2. De veroordeling van een partij in de proceskosten in bestuursrechtelijke procedures is geregeld in de Algemene wet bestuursrecht (Awb) en nader uitgewerkt in het Besluit proceskosten bestuursrecht (Bpb). [2]
3. Als een verzoek om voorlopige voorziening wordt ingetrokken omdat het bestuursorgaan geheel of gedeeltelijk aan de indiener van het verzoekschrift is tegemoet gekomen, kan de voorzieningenrechter op verzoek van de indiener dat bestuursorgaan bij afzonderlijke uitspraak veroordelen in de proceskosten.
4. In een voorlopige voorzieningsprocedure moet de vraag of sprake is van tegemoetkomen in de eerste plaats worden gerelateerd aan het specifieke doel van die procedure, te weten het voorkomen van onevenredig nadeel tijdens -in dit geval- de bezwaarprocedure. Het verzoek om een voorlopige voorziening heeft verzoekster ingediend met het doel om te voorkomen dat de bomen al tijdens de bezwaarprocedure zouden worden gekapt. Vergunninghouder heeft alsnog kort voor de zitting laten weten de werkzaamheden op te schorten tot twee weken na de beslissing op het bezwaarschrift. Verzoekster heeft daarmee dus bereikt wat zij met haar verzoek wilde bereiken. Daarom heeft zij het verzoek ook ingetrokken met verzoek om proceskostenveroordeling.
5. De voorzieningenrechter ziet in dit geval aanleiding om het college te veroordelen in de proceskosten. De voorzieningenrechter volgt dus niet het standpunt van het college. Vergunninghouder maakt onderdeel uit van de gemeente. Het bericht van de vergunninghouder om de werkzaamheden op te schorten kan daarom mede worden aangemerkt als tegemoetkomen door het bestuursorgaan.
6. De voorzieningenrechter stelt de proceskosten van verzoekster die het college moet betalen vast op € 837, - (1 punt voor het indienen van het verzoekschrift, met een waarde per punt van € 837,- en wegingsfactor 1).
7. Omdat het verzoek is ingetrokken vanwege de toezegging van vergunninghouder, wordt het betaalde griffierecht door de griffier terugbetaald. [3]

Beslissing

De voorzieningenrechter veroordeelt het college tot betaling van € 837,- aan proceskosten.
Deze uitspraak is gedaan door mr.
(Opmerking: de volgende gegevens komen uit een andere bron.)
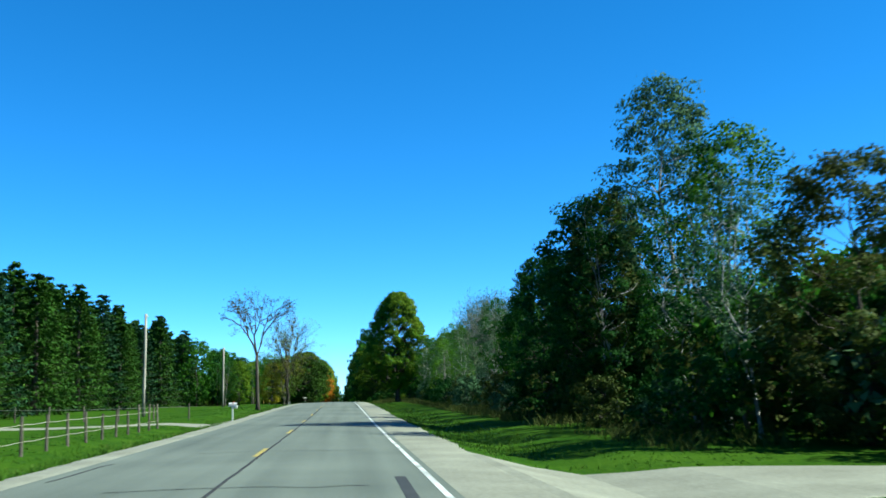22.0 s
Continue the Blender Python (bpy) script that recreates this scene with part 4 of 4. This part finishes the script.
t = thing("road_sign", "small white reflector sign on a thin steel post", "road sign", "", (-8.1, 379, land(-8.1, 379)))
part("post", Geo().box(-0.03, 0.03, -0.02, 0.02, -0.3, 2.9, 0.006), STEEL, t)
part("plate", Geo().box(0.10, 0.34, -0.012, 0.004, 1.45, 1.76, 0.004).box(0.02, 0.12, -0.008, 0.0, 1.55, 1.6), WHITE, t)
t = thing("road_sign", "small sign seen edge-on on a thin grey post", "road sign", "", (-8.9, 199.5, land(-8.9, 199.5)))
part("post", Geo().box(-0.035, 0.035, -0.03, 0.03, -0.3, 2.75, 0.006), STEEL, t)
part("plate", Geo().box(-0.062, -0.037, -0.15, 0.15, 2.25, 2.7, 0.003), STEEL, t)
for x, y, h in ((12.9, 398, 1.9), (14.9, 396, 2.0)):
    t = thing("meadow_post", "grey wooden post standing in the meadow", "post", "meadow posts", (x, y, land(x, y)), 12)
    part("shaft", Geo().tube([(0, 0, -0.3), (0.02, 0, h * 0.5), (0, 0.02, h)], [0.065, 0.06, 0.055], 8), POST_WOOD, t)
    part("cap", Geo().tube([(0, 0.02, h), (0, 0.02, h + 0.03)], [0.07, 0.05], 8), POST_WOOD, t)
t = thing("field_stone", "pale field stone lying in the grass", "stone", "", (15.2, 382, land(15.2, 382)))
g = Geo()
g.face_grid([[(r * math.cos(a) * (1 + 0.2 * math.sin(3 * a)), 0.7 * r * math.sin(a), z) for a in [i * 0.6283 for i in range(10)]] for r, z in ((0.36, -0.1), (0.40, 0.10), (0.33, 0.24), (0.15, 0.32))])
part("stone", g, grainy("field_stone", (0.35, 0.33, 0.30), (0.62, 0.60, 0.55), 4, 30), t)
t = thing("satellite_dish", "white satellite dish on a short pole beyond the lawn", "satellite dish", "", (-29.3, 116, land(-29.3, 116)), -150)
part("pole", Geo().tube([(0, 0, -0.3), (0, 0, 1.75)], [0.045, 0.045], 10), STEEL, t)
part("foot_plate", Geo().box(-0.18, 0.18, -0.18, 0.18, -0.02, 0.03, 0.01), STEEL, t)
g = Geo()
g.face_grid([[(r * math.cos(a), 0.12 + 0.30 * (r / 0.6) ** 2 - b, 2.05 + 1.1 * r * math.sin(a)) for a in [i * math.pi / 12 for i in range(24)]] for r, b in ((0.02, 0.0), (0.2, 0.0), (0.4, 0.0), (0.6, 0.0), (0.61, 0.03), (0.4, 0.03), (0.2, 0.03), (0.02, 0.03))])
dish = part("reflector", g, WHITE, t, smooth=True)
part("feed_arm", Geo().tube([(0, 0.25, 1.45), (0, 0.62, 1.62), (0, 0.80, 1.95)], [0.02, 0.02, 0.02], 6), STEEL, dish)
part("feed_horn", Geo().tube([(0, 0.80, 1.92), (0, 0.72, 2.02)], [0.05, 0.035], 10), GREY_BOX, dish)
part("bracket", Geo().box(-0.06, 0.06, -0.03, 0.14, 1.72, 2.12, 0.015), STEEL, t)
t = thing("boulder", "low dark boulder lying in the shaded lawn", "stone", "", (-9.1, 63.6, land(-9.1, 63.6)), 25)
part("stone", Geo().face_grid([[(r * math.cos(a) * (1 + 0.18 * math.sin(2 * a + z) + 0.08 * math.sin(5 * a)), 0.8 * r * math.sin(a), z) for a in [i * 0.4488 for i in range(14)]] for r, z in ((0.55, -0.1), (0.58, 0.10), (0.50, 0.28), (0.34, 0.40), (0.12, 0.45))]), grainy("dark_stone", (0.05, 0.05, 0.045), (0.17, 0.165, 0.15), 4, 30), t, smooth=True)
for x, y in ((-8.0, 702), (-9.0, 727), (-20, 660)):
    t = thing("marker_stake", "short white marker stake in the lawn", "stake", "marker stakes", (x, y, land(x, y)))
    part("stake", Geo().box(-0.03, 0.03, -0.015, 0.015, -0.2, 0.55, 0.006), WHITE, t)
    part("tip", Geo().box(-0.034, 0.034, -0.019, 0.019, 0.55, 0.64, 0.006), BLACK, t)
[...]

S.C.A. van Kuijeren, voorzieningenrechter, in aanwezigheid van mr. M.S.D. de Weerd, griffier. De uitspraak is uitgesproken in het openbaar op 15 december 2023.
griffier
voorzieningenrechter
Een afschrift van deze uitspraak is verzonden aan partijen op:

Tegen deze uitspraak staat geen hoger beroep of verzet open.

Voetnoten

1.Met toepassing van 8:84, vijfde lid, in samenhang met artikel 8:75a en artikel 8:83, derde lid, van de Algemene wet bestuursrecht (Awb).
2.Artikel 8:75a van de Awb. Dat artikel is op grond van artikel 8:84, vijfde lid, van de Awb ook van toepassing op de voorlopige voorzieningenprocedure.
3.Op grond van artikel 8:82, vierde lid, van de Awb.